ラルフ・ゴールデンベルクは、スーダンのユダヤ人共同体に主任ラビとして遣わされた祖父の四十人の孫の一人で、スーダンで幼少時代を送りました。祖父は孫たちやラルフに常々、「真理を見つけ、心に蓄えよ」と教えていました。ラルフはスーダンにいたとき、カトリック系の学校に通い、後、ロンドンで同じく検眼士になる学びをしていた妻に出会い、眼鏡屋を経営していたキリスト者の友人と組んで仕事を始めることになりました。
多くのキリスト者との出会い
「自分はユダヤ人だが、イエス・キリストについて知りたい」と、真理を追究していたラルフは、教会にも通うようになりました。ラルフにとって最初の教会体験は英国のボーンマスでのことでした。手術のために英国に戻った、中国に遣わされていたある宣教師が教会員の祈りと油注ぎによって奇蹟的に癒され、手術をキャンセルしたのを目撃しただけでなく、ペンテコステ礼拝のときには、教会の全員に聖霊が下り、子どもたちが大人のために祈り、預言し始めたのも目撃したのでした。ラルフは心の中で、「もし、キリストが生ける神なら、だれか少なくとも一人でいいから、『イエス・キリストは生きておられる!』と言う人に出会いたい」と思っていましたが、あるとき、新しい讃美歌が導入されたとき、その中で「イエスは今も生きておられる」が数回、くり返されたのを聞いたのです。妻は彼より先にキリストを救い主として受け入れていましたので、このときラルフもキリストを信じる者になりました。しかし、ラルフが福音宣教の確実な召名を感じたのは、その十年後でした。

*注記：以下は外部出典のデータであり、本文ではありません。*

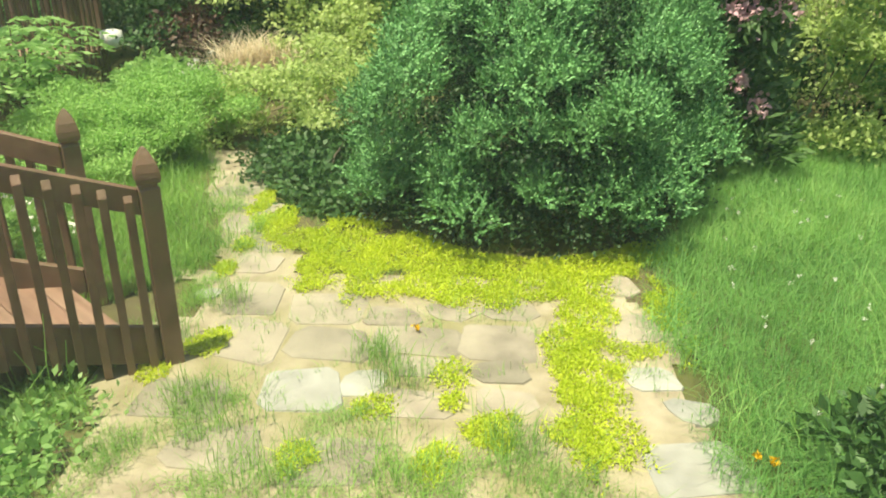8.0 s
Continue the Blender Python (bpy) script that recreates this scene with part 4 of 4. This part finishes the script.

ある集会で異言が語られたとき、ラルフには、スーダンで聞いて知っていたアラビア語で「神はあなたを愛しておられる。あなたはアブラハムの血筋の者、福音はあなたの口にある」の意であることがすぐに分かりました。その集会では、パウロの指示
もし異言を話すのならば、二人か、多くても三人で順番に話すべきで、ひとりは解き明かしをしなさい(コリント人第一14:27)
に従い、異言を語った人はその内容を「あなたは福音を宣言し、わたしの民を神の国に導く、と主が語っておられる」と、解き明かしたのでした。ラルフは神が異言、すなわち、アラビア語で自分に語られたのを悟り、すでに十年前に与えられていた確信を、牧会者として歩み出すことによって、実践へと移したのです。このようにして、ラルフ・ゴールデンベルクは肉の目の健康に従事する者から、ユダヤ人同胞の霊の目を開き、真理を伝える牧者、ユダヤ人共同体に福音を伝える者に変えられたのでした。ガリラヤの漁師だった弟子たちに
わたしについて来なさい。あなたがたを、人間をとる漁師にしてあげよう
と声をかけられ、招きに従った者たちをご自分の器に変えられたキリストの召名/召命に、年齢制限はないことを思い起こさせるラルフの証しでした。